- _WORK INSTRUCTIONS_
Pull out every line below that contains the word "curve".

- _DATASET SECTION_

— BEGIN —

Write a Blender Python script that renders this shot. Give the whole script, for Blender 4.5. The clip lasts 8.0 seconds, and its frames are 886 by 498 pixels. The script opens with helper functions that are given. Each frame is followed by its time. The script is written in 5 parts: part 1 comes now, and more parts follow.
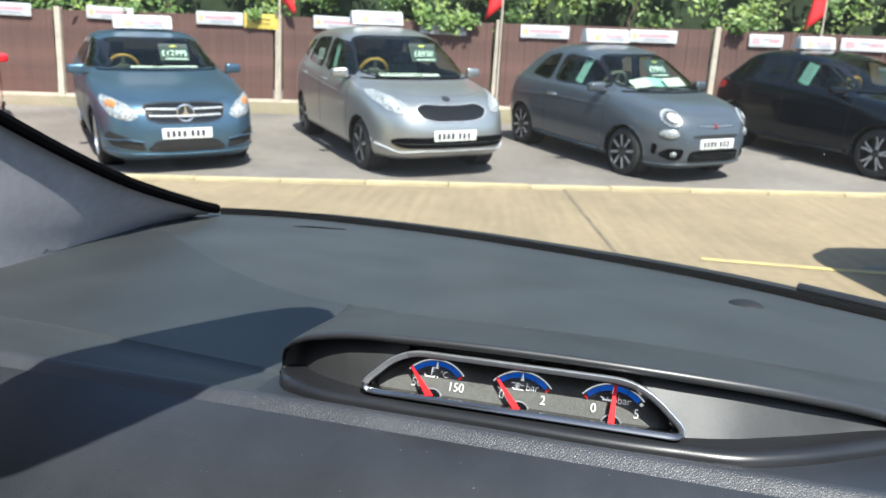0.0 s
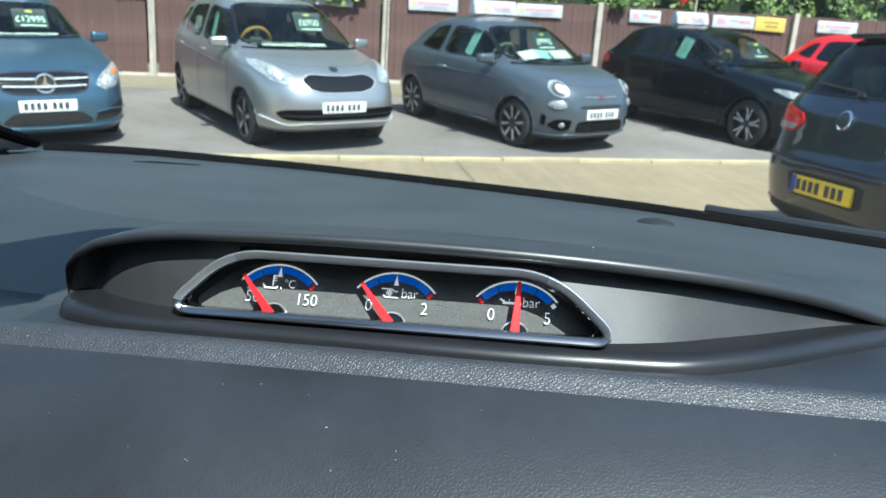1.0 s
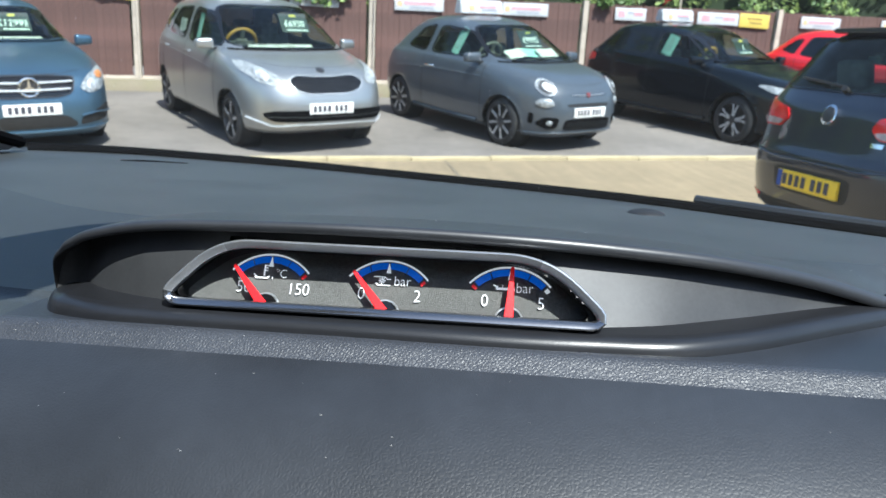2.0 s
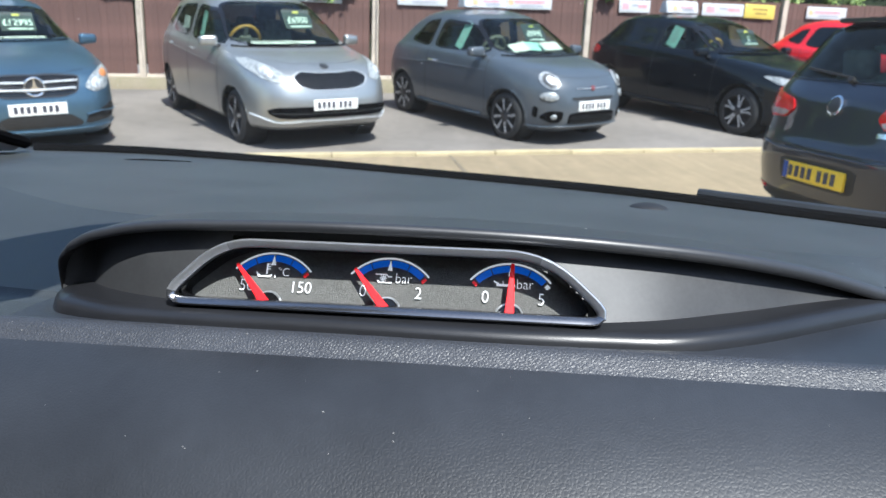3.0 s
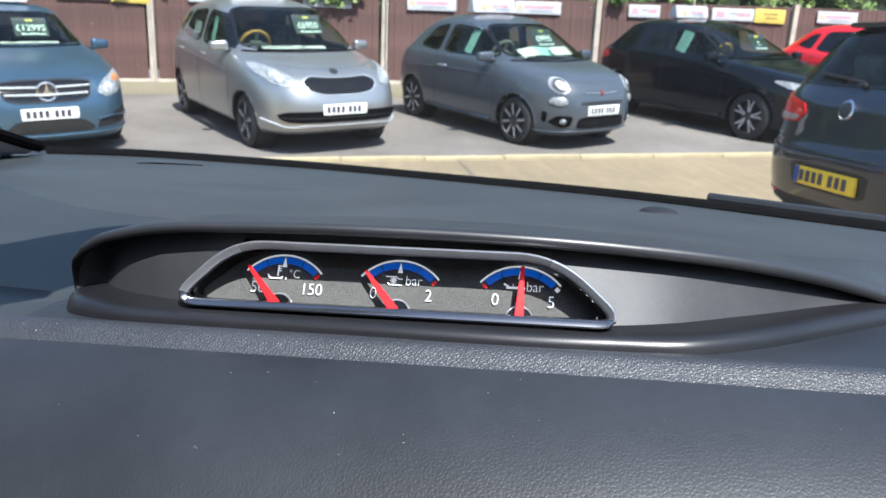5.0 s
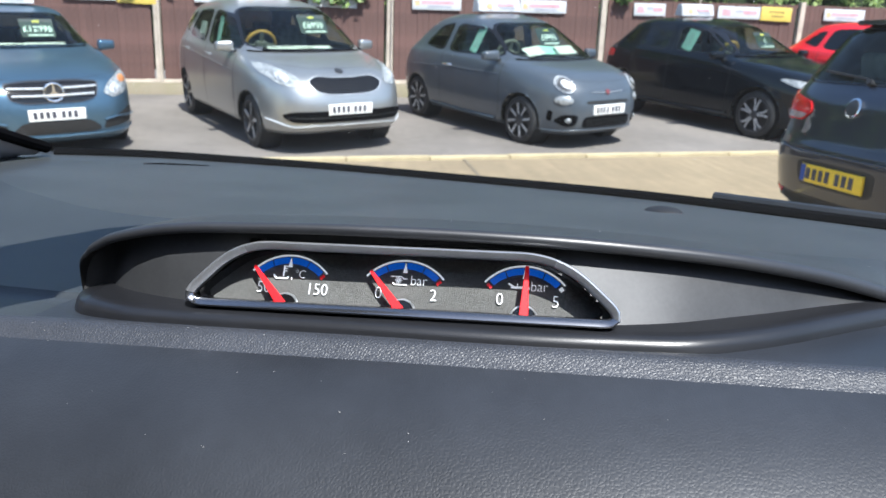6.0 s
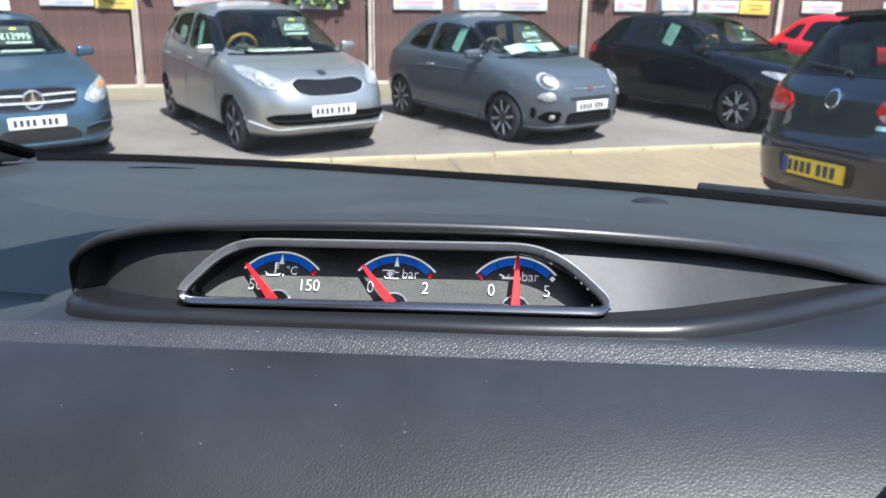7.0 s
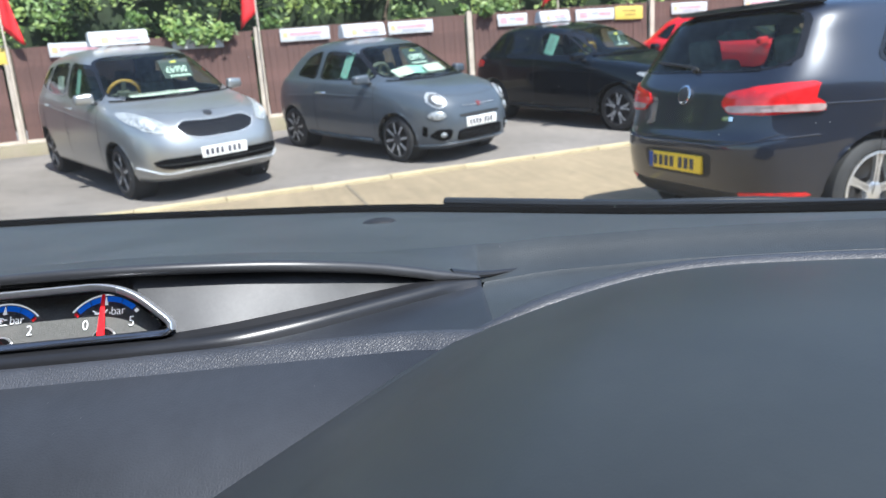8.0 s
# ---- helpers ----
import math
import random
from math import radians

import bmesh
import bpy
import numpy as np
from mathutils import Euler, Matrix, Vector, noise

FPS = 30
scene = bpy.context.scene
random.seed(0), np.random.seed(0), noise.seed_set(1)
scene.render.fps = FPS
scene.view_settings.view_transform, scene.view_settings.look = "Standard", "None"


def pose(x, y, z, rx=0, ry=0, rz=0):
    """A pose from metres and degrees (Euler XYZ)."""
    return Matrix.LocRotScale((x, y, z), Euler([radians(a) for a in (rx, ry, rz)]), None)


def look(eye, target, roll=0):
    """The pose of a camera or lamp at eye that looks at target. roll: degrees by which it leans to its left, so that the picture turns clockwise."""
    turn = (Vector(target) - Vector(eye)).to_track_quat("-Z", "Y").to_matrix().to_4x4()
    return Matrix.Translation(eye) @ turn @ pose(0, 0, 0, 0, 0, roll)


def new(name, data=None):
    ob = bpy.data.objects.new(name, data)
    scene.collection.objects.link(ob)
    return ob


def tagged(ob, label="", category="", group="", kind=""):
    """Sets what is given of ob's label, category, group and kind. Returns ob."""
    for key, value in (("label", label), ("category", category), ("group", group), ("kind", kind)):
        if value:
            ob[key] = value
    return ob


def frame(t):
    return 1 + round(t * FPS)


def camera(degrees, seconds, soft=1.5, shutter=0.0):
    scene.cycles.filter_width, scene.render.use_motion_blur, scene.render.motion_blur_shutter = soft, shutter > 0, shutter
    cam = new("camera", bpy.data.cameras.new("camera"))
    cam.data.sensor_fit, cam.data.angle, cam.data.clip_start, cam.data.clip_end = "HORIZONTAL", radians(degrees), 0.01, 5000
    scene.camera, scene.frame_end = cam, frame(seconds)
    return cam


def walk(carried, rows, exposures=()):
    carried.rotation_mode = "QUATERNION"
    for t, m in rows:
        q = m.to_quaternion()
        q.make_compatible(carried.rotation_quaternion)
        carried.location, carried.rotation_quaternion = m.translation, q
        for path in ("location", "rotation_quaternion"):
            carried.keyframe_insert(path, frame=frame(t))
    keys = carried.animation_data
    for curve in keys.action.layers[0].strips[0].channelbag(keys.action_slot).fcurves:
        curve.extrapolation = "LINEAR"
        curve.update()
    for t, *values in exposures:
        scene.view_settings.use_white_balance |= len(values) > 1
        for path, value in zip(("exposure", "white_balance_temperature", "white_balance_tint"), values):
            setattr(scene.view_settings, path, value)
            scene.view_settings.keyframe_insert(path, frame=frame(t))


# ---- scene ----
cam = camera(63.9, 8.0)
cam.data.dof.use_dof, cam.data.dof.focus_distance, cam.data.dof.aperture_fstop = True, 0.42, 18
PATH = [
    (0, (-0.0132, 0.1209, 1.1750), (-0.5152, 1.9993, 0.7062), 3.13),
    (0.5, (-0.0064, 0.2112, 1.1149), (-0.3006, 2.1251, 0.6145), 3.14),
    (1, (-0.0129, 0.2407, 1.0819), (-0.2241, 2.1638, 0.5748), 3.42),
    (1.5, (-0.0151, 0.2413, 1.0738), (-0.2005, 2.1687, 0.5731), 3.14),
    (3, (-0.0112, 0.2389, 1.0764), (-0.2082, 2.1601, 0.5565), 2.13),
    (3.5, (-0.0119, 0.2381, 1.0740), (-0.2219, 2.1579, 0.5540), 2.12),
    (4, (-0.0119, 0.2357, 1.0740), (-0.2289, 2.1563, 0.5600), 2.11),
    (4.5, (-0.0120, 0.2373, 1.0748), (-0.2301, 2.1593, 0.5666), 2.11),
    (6, (-0.0112, 0.2357, 1.0764), (-0.2483, 2.1549, 0.5659), 1.89),
    (6.5, (-0.0136, 0.2325, 1.0765), (-0.2525, 2.1499, 0.5601), 1.59),
    (7, (-0.0127, 0.2324, 1.0733), (-0.2138, 2.1556, 0.5624), 0.73),
    (7.5, (0.0399, 0.2095, 1.0839), (-0.0855, 2.1431, 0.5882), -1.11),
    (8, (0.2014, 0.1640, 1.0893), (0.2113, 2.1101, 0.6282), -4.29),
]
walk(cam, [(t, look(eye, target, roll)) for t, eye, target, roll in PATH], exposures=[(0, 1.08, 6280, 5), (0.3, 1.0, 5800, 0), (0.5, 0.98, 5650, -3), (1.0, 0.97, 5700, -3), (1.6, 0.99, 5800, 1), (2.8, 1.0, 5900, 7), (6.5, 1.01, 5950, 9), (7.3, 1.04, 5950, 9), (8, 1.1, 5950, 9)])

# ---- light ----
SUN_EL, SUN_AZ = radians(55), radians(-55)
to_sun = Vector((math.cos(SUN_EL) * math.cos(SUN_AZ), math.cos(SUN_EL) * math.sin(SUN_AZ), math.sin(SUN_EL)))
world = bpy.data.worlds.new("sky")
scene.world = world
world.use_nodes = True
wn = world.node_tree
sky = wn.nodes.new("ShaderNodeTexSky")
sky.sky_type, sky.sun_disc, sky.sun_elevation, sky.sun_rotation = "NISHITA", False, SUN_EL, math.atan2(to_sun.x, to_sun.y)
wn.nodes["Background"].inputs["Strength"].default_value = 0.13
wn.links.new(sky.outputs[0], wn.nodes["Background"].inputs["Color"])
sun = new("sun", bpy.data.lights.new("sun", "SUN"))
sun.data.energy, sun.data.angle, sun.data.color = 5.0, radians(0.53), (1.0, 0.95, 0.87)
sun.matrix_world = look(to_sun * 30, (0, 0, 0))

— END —

- _PROBLEM SOLUTION_
    for curve in keys.action.layers[0].strips[0].channelbag(keys.action_slot).fcurves:
        curve.extrapolation = "LINEAR"
        curve.update()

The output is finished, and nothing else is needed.